INTRODUCTION: We often get tempted by attractive offers and cashbacks offered by various vendors when we make digital payments. Online shopping websites and some stores are offering cashbacks on use of certain credit cards or mobile wallets to pay for the goods. Travel websites are offering cashbacks on booking tickets, hotels or holidays by using credit cards or mobile wallets. Online taxi aggregators are offering cashbacks on taxi rides. Online food delivery order booking websites are offering cashbacks on orders. You can get cashbacks even on payment of your utility bills by using certain credit cards or mobile wallets.
Nowhere, it comes to our mind that certain cashbacks may attract income tax and what we cannot think of even as a nightmare is that if we do not disclose certain cashbacks as income, Income Tax department may initiate proceedings under Section 147 i.e. Income escaping Assessment for under-reporting of income. Any monetary benefit received by a person by way of gifts or cash backs from a Non-relative might be subject to income-tax under the head ‘Income from Other Sources’ or ‘Profits and Gains from Business or Profession’, as per the given facts and circumstances.
The cashbacks availed via UPI, debit or credit cards or any other mobile wallets may be taxable under certain conditions by taking into Cognizance section 56(2)(X) of Income Tax Act,1961.This section provides levy of tax if any sum of money is received without consideration if the aggregate value of such sum exceeds Rs 50,000 during a financial year. Section 56(2)(X) is not applicable on freebies in lieu of cashbacks such as free movie tickets, pen drives or any other accessories unless they were purchased for business or arising from business or one’s profession. In cases where freebies are received on the purchases made in the course of business or profession they shall be taxable under Section 28(iv) of Income Tax Act, 1961 based on the market value of the commodity.
In order to understand taxability on cashbacks we need to differentiate between cashbacks and discounts. Discounts are reduced from the invoice value itself and the net amount is payable. However, in case of cashbacks, the customer has to make the full payment and then the cashbacks gets credited to the customer’s mobile wallet or Bank account. Also discounts can never be more than the purchase price although; cashbacks can exceed the price paid.

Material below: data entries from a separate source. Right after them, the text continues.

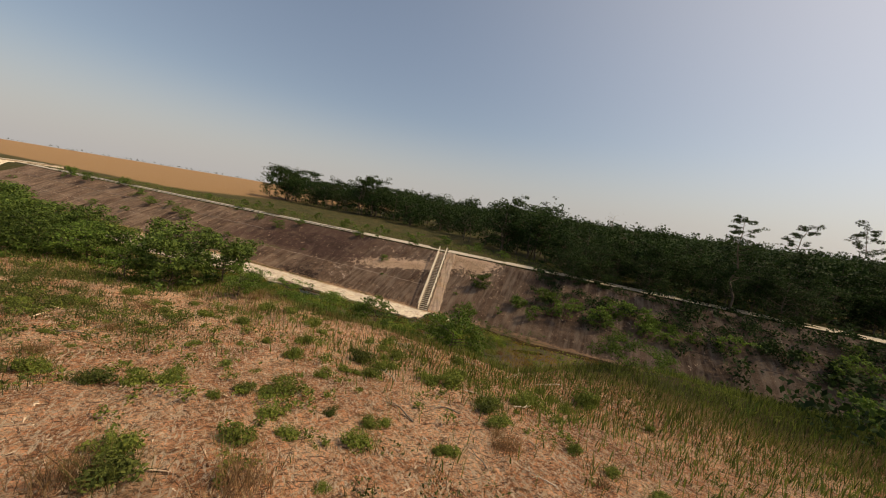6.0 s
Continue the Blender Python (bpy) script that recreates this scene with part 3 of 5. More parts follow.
dam = tagged(new("dam"), "pale sloping concrete dam face across the canal", "dam", kind="structure")
vd = [(-46, DAM_Y, -0.3), (24, DAM_Y, -0.3), (24, DAM_Y + 10.6, 6.15), (-46, DAM_Y + 10.6, 6.15), (24, DAM_Y + 24, 6.1), (-46, DAM_Y + 24, 6.1)]
mesh_object("dam_face", vd, [(0, 1, 2, 3), (3, 2, 4, 5)], DAMFACE, dam)
v, f = [], []
for x in (-46, 24):
    v += [(x, DAM_Y + 10.5, 6.1), (x, DAM_Y + 10.5, 6.42), (x, DAM_Y + 10.8, 6.42), (x, DAM_Y + 10.8, 6.1)]
mesh_object("kerb", v, [(0, 1, 5, 4), (1, 2, 6, 5), (2, 3, 7, 6)], CONCRETE_TAN, dam)


# ------------------------------------------------------------ small builders
def box_bm(bm, size, m):
    bmesh.ops.create_cube(bm, size=1, matrix=m @ Matrix.Diagonal((*size, 1)))


def part(name, bm, mat, parent, label=""):
    me = bpy.data.meshes.new(name)
    bm.to_mesh(me)
    bm.free()
    me.materials.append(mat)
    ob = new(name, me)
    ob.parent = parent
    if label:
        tagged(ob, label)
    return ob


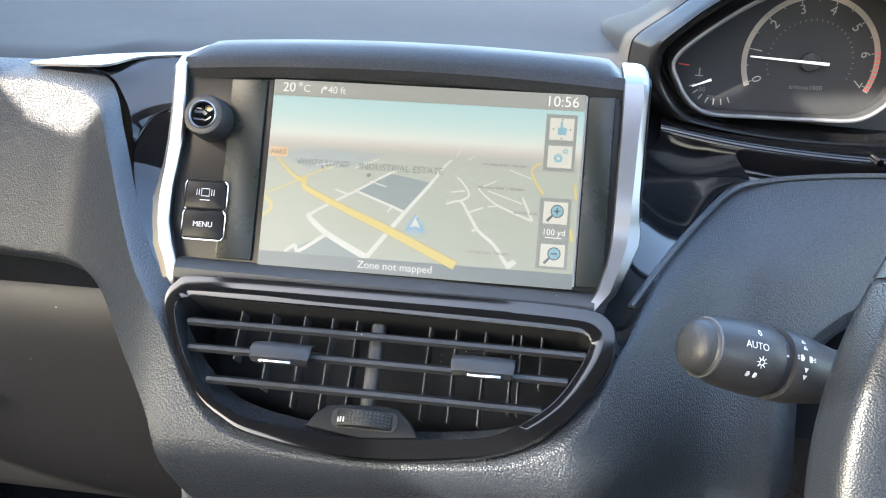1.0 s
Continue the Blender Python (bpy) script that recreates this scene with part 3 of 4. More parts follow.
# padded black hood over the screen
hood_rows = []
for v, n in ((0.0475, 0.002), (0.052, 0.005), (0.058, 0.004), (0.066, -0.004), (0.073, -0.018), (0.0765, -0.034), (0.076, -0.055), (0.070, -0.09)):
    row = []
    for k in range(31):
        f = k / 30 * 2 - 1
        x = -0.0150 + f * 0.1085
        row.append(H @ Vector((x, v - 0.003 * f ** 2 - 0.006 * max(0.0, abs(f) - 0.93) / 0.07 * (v > 0.06), n - 0.004 * f * f)))
    hood_rows.append(row)
part("hood", thicken(loft(hood_rows), 0.003), hood_black, unit, "padded black hood")
face = part("front_panel", plate(rounded(0.2160, 0.0945, 0.002, 4, -0.0148, 0.0003), 0.0016, H @ pose(0, 0, -0.0030), 0.0006), key_black, unit, "black front panel")
lip_rows = []
for v, n in ((-0.0462, -0.001), (-0.0475, 0.002), (-0.052, 0.0055), (-0.0565, 0.005), (-0.059, 0.002), (-0.0615, -0.006)):
    lip_rows.append([H @ Vector((x, v - 0.0012 * (x + 0.015) / 0.1, n)) for x in span(-0.1165, 0.0868, 24)])
part("lower_lip", thicken(loft(lip_rows), 0.002), soft_black, unit)
part("panel_column", plate(rounded(0.0185, 0.0900, 0.001, 3, -0.0892, 0.0005), 0.0012, H @ pose(0, 0, -0.0014), 0.0004), smoked, unit, "smoked panel beside the screen")
part("panel_column", plate(rounded(0.0125, 0.0900, 0.001, 3, 0.0838, 0.0005), 0.0012, H @ pose(0, 0, -0.0014), 0.0004), smoked, unit, "smoked panel beside the screen")
part("panel_edge", hb((0.0010, 0.0900, 0.0012), 0.0766, 0.0003, 0.0002), frame_silver, unit, "bright bevelled edge", smooth=False)


def side_trim(rows, s):
    """Rows: height, inner edge, crease, outer edge, how far out, depth of the flank."""
    rings = []
    for v, xi, xm, xr, n, deep in rows:
        rings.append([H @ Vector(p) for p in ((xi, v, n - 0.012 - deep * 0.5), (xi, v, n - 0.0008), (xi + s * 0.0007, v, n), (xm, v, n + 0.0002), (xr - s * 0.0004, v, n - 0.0022), (xr, v, n - 0.0030), (xr + s * 0.0002, v, n - 0.003 - deep), (xr - s * 0.003, v, n - 0.004 - deep))])
    return loft(rings, True, True)


right_rows = [(0.0728, 0.0935, 0.1000, 0.1040, -0.036, 0.004), (0.0700, 0.0935, 0.1010, 0.1052, -0.030, 0.008), (0.0640, 0.0934, 0.1018, 0.1056, -0.017, 0.017), (0.0570, 0.0933, 0.1022, 0.1054, -0.004, 0.029), (0.0520, 0.0932, 0.1024, 0.1052, 0.002, 0.033), (0.0450, 0.0932, 0.1024, 0.1051, 0.003, 0.033),
              (0.0260, 0.0932, 0.1015, 0.1047, 0.003, 0.028), (0.0, 0.0928, 0.1007, 0.1044, 0.003, 0.019), (-0.0060, 0.0928, 0.1005, 0.1046, 0.003, 0.017), (-0.0120, 0.0927, 0.1004, 0.1050, 0.002, 0.012), (-0.0165, 0.0926, 0.1002, 0.1060, 0.001, 0.006),
              (-0.0230, 0.0924, 0.0998, 0.1058, 0.001, 0.005), (-0.0335, 0.0910, 0.0975, 0.1020, 0.002, 0.004), (-0.0463, 0.0874, 0.0935, 0.0968, 0.004, 0.004), (-0.0545, 0.0828, 0.0875, 0.0905, 0.004, 0.003), (-0.0590, 0.0835, 0.0860, 0.0880, 0.003, 0.002)]
# Right trim takes the darkened silver, the left trim the plain one
right_trim = part("side_trim", side_trim(right_rows, 1), shaded_silver, unit, "satin silver side trim", sharp=24)
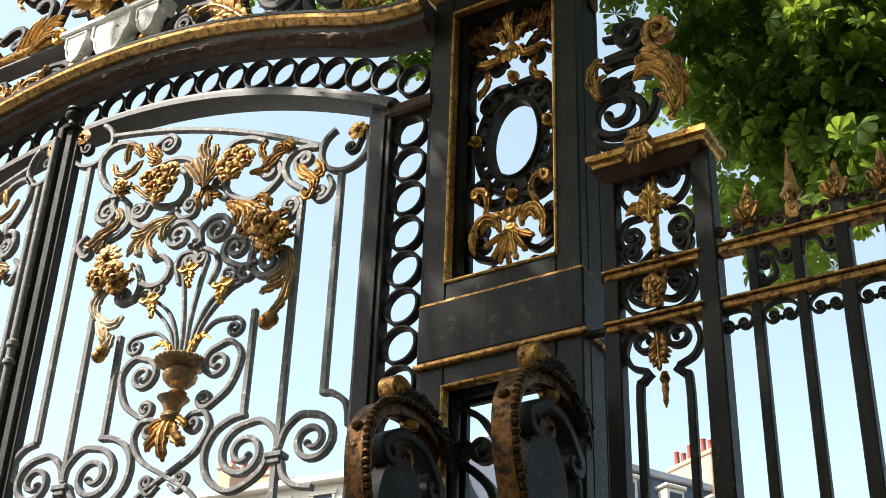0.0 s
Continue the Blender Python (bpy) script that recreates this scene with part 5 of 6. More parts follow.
# seam of the two leaves: round shutting rod with collars and a turned cap
gpart("shutting_rod", lathe([(0.021, 0.12), (0.021, 4.46), (0.033, 4.47), (0.033, 4.49), (0.024, 4.50), (0.024, 4.56), (0.034, 4.57), (0.034, 4.595), (0.021, 4.61), (0.021, 5.88)], -2.03, -0.06, 0, 14), GREY)
gpart("post_cap", lathe([(0.05, 0), (0.055, 0.02), (0.035, 0.035), (0.03, 0.07), (0.045, 0.08), (0.055, 0.095), (0.055, 0.11), (0.036, 0.115), (0.036, 0.125), (0.052, 0.135), (0.05, 0.15), (0.01, 0.155)], -1.96, -0.03, 5.93, 16), BLACK)

# ---- narrow bay beside the pillar ----
bay = thing("fence_bay", (0.7, 0.04, 0), "black iron side bay with scrollwork and a gilded ledge", "fence panel")
BX, BY = 0.705, 0.04


def bpart(name, shape, mat=BLACK, label=""):
    return part(name, shape, mat, bay, label)


def bpair(name, shape, mat=BLACK, label=""):
    pair(name, shape, mat, bay, BX, label)


bpart("post", box(0.885, 0.965, -0.01, 0.08, 0.0, 4.72))
bpart("post", box(0.478, 0.545, 0.0, 0.07, 0.0, 4.72))
bpart("wall_strap", box(0.385, 0.48, 0.02, 0.05, 3.99, 4.02), BLACK)
bpart("ledge", plan_loft([(0.19, 0.04, 4.67), (0.22, 0.07, 4.695), (0.235, 0.085, 4.715), (0.245, 0.095, 4.722)], BX, BY), RUST, "dark rusty underside of the ledge")
bpart("ledge_lip", plan_loft([(0.235, 0.085, 4.72), (0.245, 0.095, 4.726), (0.25, 0.10, 4.742), (0.266, 0.116, 4.752), (0.268, 0.118, 4.78), (0.255, 0.10, 4.792)], BX + 0.012, BY), WORN_GILT, "rusty gilded lip of the ledge")
bpart("ledge_leaf", joined(*[petal([(BX + 0.02 * q, 4.835), (BX + 0.012 * q, 4.76), (BX + 0.03 * q, 4.69), (BX + 0.035 * q, 4.65 + 0.008 * q * q)], 0.018, -0.10, 0.12) for q in (-2, -1, 0, 1, 2)], ring(BX, 4.765, 0.05, 0.022, 0.03, -0.115, 20, 0.014)), OLD_GILT, "gilded leaf gathered over the ledge")
for z in (4.228, 3.995):
    bpart("cross_rail", joined(box(0.49, 0.90, -0.01, 0.07, z - 0.022, z + 0.008), box(0.48, 0.905, -0.025, 0.08, z + 0.006, z + 0.02, 0.004)), OLD_GILT, "rusty gilded rail")
w = 0.022
bpair("scroll", scroll([(0.671, 4.511), (0.594, 4.542), (0.551, 4.617), (0.568, 4.683)], w, 0.04, BY, None, (0.07, 1.6, -1), thin=0.9))
bpair("scroll", scroll([(0.645, 4.487), (0.582, 4.482), (0.55, 4.434)], w, 0.04, BY, None, (0.06, 1.5, 1), thin=0.9))
bpair("scroll", scroll([(0.693, 4.317), (0.639, 4.276), (0.586, 4.273), (0.562, 4.312)], w, 0.04, BY, None, (0.042, 1.4, -1), thin=0.9))
bpart("lily", joined(acanthus([(BX, 4.42), (BX, 4.50), (BX, 4.60)], 0.05, BY - 0.04, 4, 0.7), *[acanthus([(BX + s * 0.01, 4.44), (BX + s * 0.05, 4.51), (BX + s * 0.10, 4.49)], 0.034, BY - 0.04, 4, 0.7) for s in (1, -1)], *[ball(BX, BY - 0.02, 4.40 - 0.03 * j, 0.022 - 0.002 * j, n=10) for j in range(5)],
                     sweep([(BX, 4.68), (BX, 4.24)], flat(0.02, 0.03, 0.2, BY))), WORN_GILT, "gilded lily ornament")
bpair("scroll", scroll([(0.708, 4.044), (0.623, 4.039), (0.565, 4.092), (0.551, 4.166), (0.592, 4.204), (0.664, 4.192)], w, 0.04, BY))
bpair("scroll", scroll([(0.697, 4.101), (0.644, 4.084), (0.597, 4.11)], w, 0.04, BY, None, (0.05, 1.5, -1), thin=0.9))
bpart("flower", joined(spray(BX, BY - 0.02, 4.125, 0.05, 12, 9, 1.2), sweep([(BX, 4.21), (BX, 4.0)], flat(0.02, 0.03, 0.2, BY))), OLD_GILT)
bpair("scroll", scroll([(0.644, 3.792), (0.58, 3.822), (0.549, 3.881), (0.561, 3.941)], w, 0.04, BY, None, (0.075, 1.5, -1), thin=0.9))
bpair("scroll", scroll([(0.688, 3.932), (0.708, 3.961), (0.728, 3.986)], w, 0.04, BY))
bpair("bar", sweep(smooth_line([(0.655, 3.787), (0.622, 3.755), (BX - 0.101, 3.70), (BX - 0.101, 3.2), (BX - 0.101, 0.3)], 5), flat(0.032, 0.032, 0.15, BY)))
bpart("pendant_leaf", acanthus([(BX, 3.93), (BX, 3.85), (BX, 3.78)], 0.045, BY - 0.03, 4, 0.7), OLD_GILT)
bpart("pendant", lathe([(0.012, 0), (0.022, -0.03), (0.012, -0.05), (0.016, -0.07), (0.01, -0.10), (0.012, -0.12), (0.002, -0.15)], BX, BY, 3.78, 10), OLD_GILT, "tarnished drop pendant")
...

We can categorize the different attractive offers to woo the customers as:
INSTANT DISCOUNTS: These discounts are instantly deducted from the list price and the customer pays only the net amount. Now there can be 2 situations; either the goods can be purchased for personal consumption or for business or professional use.
PERSONAL USE-Not Taxable
BUSINESS USE-Depreciation is charged on the net amount paid and if the expense is revenue in nature then net amount paid is booked as an expense.
CASHBACKS: Cashbacks can either be real time or deferred:
In case of cashbacks also 2 situations can arise either they can be earned from goods purchased for personal use or business use.
Also what should draw more attention is if Mr. A receives gift from a non relative worth Rs30000 and cashback from different wallets turn out to be Rs 22,000. Then the entire receipt of Rs 52,000 shall be taxable in hands of Mr. A under Income from other sources by invoking provisions of Section 56(2)(X) of Income Tax Act,1961.
CONCLUSION: Hence in this world of Digitalization and raining cashbacks we should also keep a watch on cashbacks received during the year and verify whether these are under any ambit of income tax, so that it can be disclosed in the income tax return and avoid the Reassessment Notice U/s 147 for under-reporting of income.